Delta 7 mice were engineered to develop SMA, a disease that’s somewhat like ALS, but presents in babies rather than adults.

“The mom and dad look quite fine because they’re recessive for the mutation, but they give rise to pups that have SMA … that looked very much like the kids that have SMA,” Lutz said. “They’re born very small, they’re born very weak, and they don’t live very long.”

Lutz worked with Delta 7 mice for years and years. “And I’m happy to say that I don’t work on it anymore,” she said.

That’s because Delta 7 eventually led to real therapies. SMA is largely treatable today, in large part thanks to those white mice.

“A lot of those kids, when they’re diagnosed early enough, actually go on to live quite normal lives and are riding bicycles at the age of 3,” she said.

But the thing is, labs everywhere have their own Delta 7’s — monumentally important mice models, expressly designed to study specific diseases or treatments. Some labs have completely unique models that don’t exist anywhere else. And when the coronavirus pandemic started picking up speed and labs were closing, those mice were at risk.

Michelle Burns, RS senior technologist in the cryopreservation tanks

Image courtesy of The Jackson Lab

Michelle Burns, RS senior technologist in the cryopreservation tanks

SOS: Save my mice

“We received a number of SOS calls, you know, for animals: ‘Could you please try to preserve my mouse because I do need to take them off the shelf,’” Lutz said. “We got that SOS call from a number of individuals.”

By preserve, she means cryopreserve: Freeze the sperm or embryo of a lab’s unique mouse model so you can use it to jump-start a new colony later. The guy answering those SOS calls was Rob Taft, a Jackson Laboratory senior service manager.

He described a workshop he led years ago in which he asked scientists to imagine worst-case disasters, mostly storms and earthquakes, that might result in their mouse colonies being lost.

“I had a scientist come to me and say, ‘Rob, I just realized that if that scenario ever did play out, I’m making sandwiches at Bar Harbor as my next job.”

Meaning, the end of that specifically designed mouse would be the end of her career.

Before the pandemic threatened mice colonies, most of the danger was extreme weather. Allison, Katrina and Sandy — all were storms that threatened incredibly valuable mice. With the coronavirus and the closings, it was like the extreme-weather scenario was playing out all across the country, and all at once.

“This is a completely new challenge that I’d say no one’s faced anything quite like it before in this country,” Taft said.

Before all this, cryopreserving your mouse model was something you should do, but just might not get around to — sort of like checking your smoke detector’s batteries every month.

“When you’re doing research, you know, the pressure is really [to] do the next experiment, publish a paper, get a grant written,” Taft said.

“The research community is no different than anybody else,” he said. “I think the speed at which some of these changes happened caught everyone off guard.” Very quickly, and in some cases with only hours to spare.

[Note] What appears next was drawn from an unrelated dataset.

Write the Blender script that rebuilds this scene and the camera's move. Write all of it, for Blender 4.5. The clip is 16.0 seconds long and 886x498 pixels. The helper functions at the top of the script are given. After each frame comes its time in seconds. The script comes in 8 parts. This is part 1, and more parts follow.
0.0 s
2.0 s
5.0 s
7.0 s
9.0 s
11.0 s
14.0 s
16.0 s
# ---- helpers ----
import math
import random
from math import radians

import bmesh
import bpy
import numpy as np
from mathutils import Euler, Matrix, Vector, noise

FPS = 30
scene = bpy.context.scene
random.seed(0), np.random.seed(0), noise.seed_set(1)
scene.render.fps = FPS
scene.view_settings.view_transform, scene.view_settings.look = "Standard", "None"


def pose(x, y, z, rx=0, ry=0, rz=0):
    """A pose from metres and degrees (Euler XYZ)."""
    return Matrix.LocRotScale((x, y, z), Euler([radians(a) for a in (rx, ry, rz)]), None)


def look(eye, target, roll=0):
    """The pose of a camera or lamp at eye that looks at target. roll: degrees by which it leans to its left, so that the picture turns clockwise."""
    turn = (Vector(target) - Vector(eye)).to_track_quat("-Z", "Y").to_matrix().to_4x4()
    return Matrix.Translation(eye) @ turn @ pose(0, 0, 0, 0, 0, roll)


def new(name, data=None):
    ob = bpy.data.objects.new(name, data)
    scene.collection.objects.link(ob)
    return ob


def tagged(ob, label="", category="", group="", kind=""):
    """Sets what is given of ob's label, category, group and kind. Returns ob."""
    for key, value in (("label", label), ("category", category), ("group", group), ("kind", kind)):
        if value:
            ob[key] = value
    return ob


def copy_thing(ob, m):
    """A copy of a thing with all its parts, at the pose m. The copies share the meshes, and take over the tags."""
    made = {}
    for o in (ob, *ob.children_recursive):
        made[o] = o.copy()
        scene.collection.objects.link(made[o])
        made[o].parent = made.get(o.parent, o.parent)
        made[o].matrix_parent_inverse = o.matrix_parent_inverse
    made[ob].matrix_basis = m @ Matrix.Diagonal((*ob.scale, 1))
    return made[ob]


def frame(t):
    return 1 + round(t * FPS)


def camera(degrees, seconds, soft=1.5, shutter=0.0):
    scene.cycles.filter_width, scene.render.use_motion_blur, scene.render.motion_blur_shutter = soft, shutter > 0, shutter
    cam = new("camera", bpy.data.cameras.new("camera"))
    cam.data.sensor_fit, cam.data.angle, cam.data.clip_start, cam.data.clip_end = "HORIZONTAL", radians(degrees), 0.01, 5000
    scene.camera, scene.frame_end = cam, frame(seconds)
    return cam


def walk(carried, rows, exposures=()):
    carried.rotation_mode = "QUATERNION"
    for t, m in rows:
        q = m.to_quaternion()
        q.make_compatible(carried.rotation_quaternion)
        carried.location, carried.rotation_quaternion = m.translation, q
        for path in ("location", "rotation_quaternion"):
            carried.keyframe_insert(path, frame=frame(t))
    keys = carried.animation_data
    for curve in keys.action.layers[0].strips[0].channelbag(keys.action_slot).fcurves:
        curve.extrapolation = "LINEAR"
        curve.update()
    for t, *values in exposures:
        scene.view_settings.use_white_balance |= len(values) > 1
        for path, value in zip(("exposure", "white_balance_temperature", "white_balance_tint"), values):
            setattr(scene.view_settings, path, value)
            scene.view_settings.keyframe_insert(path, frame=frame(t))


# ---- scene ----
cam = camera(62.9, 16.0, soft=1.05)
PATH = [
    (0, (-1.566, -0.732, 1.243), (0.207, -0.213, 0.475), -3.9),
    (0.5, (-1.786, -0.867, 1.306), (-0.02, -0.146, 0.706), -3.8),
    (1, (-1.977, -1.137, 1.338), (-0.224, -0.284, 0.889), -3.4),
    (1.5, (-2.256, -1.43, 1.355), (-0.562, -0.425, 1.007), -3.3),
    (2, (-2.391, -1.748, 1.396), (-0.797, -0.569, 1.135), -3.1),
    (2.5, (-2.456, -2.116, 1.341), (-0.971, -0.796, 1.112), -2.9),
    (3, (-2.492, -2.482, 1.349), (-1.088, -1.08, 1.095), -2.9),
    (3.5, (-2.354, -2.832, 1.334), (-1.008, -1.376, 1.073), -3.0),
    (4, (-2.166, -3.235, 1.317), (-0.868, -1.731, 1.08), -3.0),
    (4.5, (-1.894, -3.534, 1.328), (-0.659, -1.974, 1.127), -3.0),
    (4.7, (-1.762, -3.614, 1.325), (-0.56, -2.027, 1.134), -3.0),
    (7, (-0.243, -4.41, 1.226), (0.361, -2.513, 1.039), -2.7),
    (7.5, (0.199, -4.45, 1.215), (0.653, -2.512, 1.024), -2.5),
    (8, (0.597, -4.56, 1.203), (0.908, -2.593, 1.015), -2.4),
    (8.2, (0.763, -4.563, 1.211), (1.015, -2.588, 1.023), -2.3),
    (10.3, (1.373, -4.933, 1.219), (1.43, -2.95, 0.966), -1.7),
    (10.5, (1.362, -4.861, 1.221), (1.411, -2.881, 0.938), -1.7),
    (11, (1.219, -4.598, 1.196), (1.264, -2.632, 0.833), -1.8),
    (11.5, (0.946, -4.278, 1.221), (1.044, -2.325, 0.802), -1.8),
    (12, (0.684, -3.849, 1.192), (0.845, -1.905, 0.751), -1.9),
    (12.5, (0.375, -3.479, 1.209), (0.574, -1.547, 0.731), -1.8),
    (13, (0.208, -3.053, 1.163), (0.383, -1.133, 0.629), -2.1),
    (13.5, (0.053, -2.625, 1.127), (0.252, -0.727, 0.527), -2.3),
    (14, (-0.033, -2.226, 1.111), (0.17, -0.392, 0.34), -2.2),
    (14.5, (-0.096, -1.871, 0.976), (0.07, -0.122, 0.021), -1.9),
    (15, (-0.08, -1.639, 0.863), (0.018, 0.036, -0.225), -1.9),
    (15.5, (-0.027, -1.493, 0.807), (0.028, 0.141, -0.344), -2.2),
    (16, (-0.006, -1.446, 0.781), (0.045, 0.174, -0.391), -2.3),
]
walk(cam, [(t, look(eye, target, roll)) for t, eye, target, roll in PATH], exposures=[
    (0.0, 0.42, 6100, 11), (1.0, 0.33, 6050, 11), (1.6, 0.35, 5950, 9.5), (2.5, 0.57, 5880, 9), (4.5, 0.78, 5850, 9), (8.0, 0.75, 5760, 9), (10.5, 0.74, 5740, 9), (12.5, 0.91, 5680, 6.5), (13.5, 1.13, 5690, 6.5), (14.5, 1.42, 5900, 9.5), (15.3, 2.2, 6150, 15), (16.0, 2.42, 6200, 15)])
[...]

Jackson Laboratory had to send out specially adapted vans to essentially rescue the mice before closures — and save them from the Euthan-X machine.

“They were going into places like New York and to Boston, where there were hot spots,” Taft said. “There may have very well been … [coronavirus] cases where they were going, and they went anyway. So, you know, I have a lot of respect for them.”

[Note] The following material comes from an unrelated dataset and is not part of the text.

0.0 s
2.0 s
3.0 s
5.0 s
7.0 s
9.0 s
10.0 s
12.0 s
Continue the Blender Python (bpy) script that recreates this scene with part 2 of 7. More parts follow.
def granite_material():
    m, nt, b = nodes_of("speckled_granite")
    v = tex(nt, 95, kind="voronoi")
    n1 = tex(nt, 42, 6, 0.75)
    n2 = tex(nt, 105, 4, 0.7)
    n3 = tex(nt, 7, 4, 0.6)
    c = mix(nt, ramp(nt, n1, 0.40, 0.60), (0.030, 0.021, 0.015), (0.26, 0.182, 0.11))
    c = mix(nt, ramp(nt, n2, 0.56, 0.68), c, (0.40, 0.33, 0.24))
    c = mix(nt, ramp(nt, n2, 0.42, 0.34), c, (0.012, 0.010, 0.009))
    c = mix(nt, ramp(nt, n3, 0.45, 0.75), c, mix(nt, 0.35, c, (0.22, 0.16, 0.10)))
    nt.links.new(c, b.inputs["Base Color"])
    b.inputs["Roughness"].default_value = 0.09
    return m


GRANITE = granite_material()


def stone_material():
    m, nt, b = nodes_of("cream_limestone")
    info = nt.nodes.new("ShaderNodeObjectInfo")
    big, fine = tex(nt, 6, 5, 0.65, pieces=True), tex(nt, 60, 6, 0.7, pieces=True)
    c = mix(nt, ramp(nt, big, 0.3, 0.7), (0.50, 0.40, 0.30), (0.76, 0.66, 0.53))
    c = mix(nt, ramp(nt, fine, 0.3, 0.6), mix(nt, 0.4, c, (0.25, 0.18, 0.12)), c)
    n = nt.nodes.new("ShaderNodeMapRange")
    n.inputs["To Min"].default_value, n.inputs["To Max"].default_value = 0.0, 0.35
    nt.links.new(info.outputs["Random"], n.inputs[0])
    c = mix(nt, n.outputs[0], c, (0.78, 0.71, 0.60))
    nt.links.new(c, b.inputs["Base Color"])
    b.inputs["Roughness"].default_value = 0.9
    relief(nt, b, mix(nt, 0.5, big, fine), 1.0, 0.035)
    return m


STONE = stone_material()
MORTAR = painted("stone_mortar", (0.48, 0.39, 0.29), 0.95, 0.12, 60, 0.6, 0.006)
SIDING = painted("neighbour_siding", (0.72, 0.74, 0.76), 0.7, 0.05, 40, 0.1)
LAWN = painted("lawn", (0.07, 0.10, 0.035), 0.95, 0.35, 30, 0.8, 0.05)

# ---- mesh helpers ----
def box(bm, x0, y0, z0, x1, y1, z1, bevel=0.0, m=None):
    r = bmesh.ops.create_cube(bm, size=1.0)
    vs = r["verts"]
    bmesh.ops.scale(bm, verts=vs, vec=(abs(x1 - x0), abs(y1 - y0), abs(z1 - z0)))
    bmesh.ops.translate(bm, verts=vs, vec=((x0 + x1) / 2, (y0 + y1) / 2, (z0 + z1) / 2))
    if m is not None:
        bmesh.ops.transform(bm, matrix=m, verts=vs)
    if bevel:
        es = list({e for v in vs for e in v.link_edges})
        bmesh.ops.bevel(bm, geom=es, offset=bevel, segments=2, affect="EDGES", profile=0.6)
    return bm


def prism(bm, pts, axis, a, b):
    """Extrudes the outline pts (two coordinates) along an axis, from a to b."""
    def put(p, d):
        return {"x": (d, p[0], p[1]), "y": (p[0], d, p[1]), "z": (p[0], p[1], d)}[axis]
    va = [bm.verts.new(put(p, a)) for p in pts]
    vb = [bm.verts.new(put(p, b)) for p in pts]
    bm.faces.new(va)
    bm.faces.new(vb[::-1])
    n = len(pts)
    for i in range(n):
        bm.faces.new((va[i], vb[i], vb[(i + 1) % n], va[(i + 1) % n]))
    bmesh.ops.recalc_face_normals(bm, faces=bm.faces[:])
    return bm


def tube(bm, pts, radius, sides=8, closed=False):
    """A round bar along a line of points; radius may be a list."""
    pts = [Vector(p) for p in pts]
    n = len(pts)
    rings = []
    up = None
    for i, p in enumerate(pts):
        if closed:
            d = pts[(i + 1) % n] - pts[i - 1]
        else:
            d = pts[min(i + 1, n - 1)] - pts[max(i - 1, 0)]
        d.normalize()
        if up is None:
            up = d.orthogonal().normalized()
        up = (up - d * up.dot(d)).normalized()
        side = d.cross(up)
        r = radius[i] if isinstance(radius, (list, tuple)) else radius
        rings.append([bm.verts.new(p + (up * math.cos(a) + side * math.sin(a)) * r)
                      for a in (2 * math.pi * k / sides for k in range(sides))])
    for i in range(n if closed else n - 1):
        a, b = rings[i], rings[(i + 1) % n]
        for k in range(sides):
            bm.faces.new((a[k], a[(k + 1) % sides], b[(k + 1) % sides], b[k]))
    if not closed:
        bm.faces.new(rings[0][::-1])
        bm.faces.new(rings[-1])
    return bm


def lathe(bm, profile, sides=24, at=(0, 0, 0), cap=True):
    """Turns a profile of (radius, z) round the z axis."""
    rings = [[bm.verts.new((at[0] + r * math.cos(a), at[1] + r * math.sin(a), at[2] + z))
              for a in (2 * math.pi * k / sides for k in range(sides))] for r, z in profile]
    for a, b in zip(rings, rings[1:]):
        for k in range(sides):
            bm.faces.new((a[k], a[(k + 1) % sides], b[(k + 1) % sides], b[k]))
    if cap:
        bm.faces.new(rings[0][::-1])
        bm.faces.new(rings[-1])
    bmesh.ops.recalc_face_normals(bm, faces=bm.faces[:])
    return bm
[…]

It was a risk, but when we’re on the other side of this pandemic, these mice will play a major role in getting science started again without starting from scratch.

“That’s exactly what happened with the mouse model with COVID-19,” Lutz said.

Today, Lutz is working with another special little mouse, this one designed for coronavirus research. It was created for SARS over a decade ago and cryopreserved — just waiting, until it was needed again.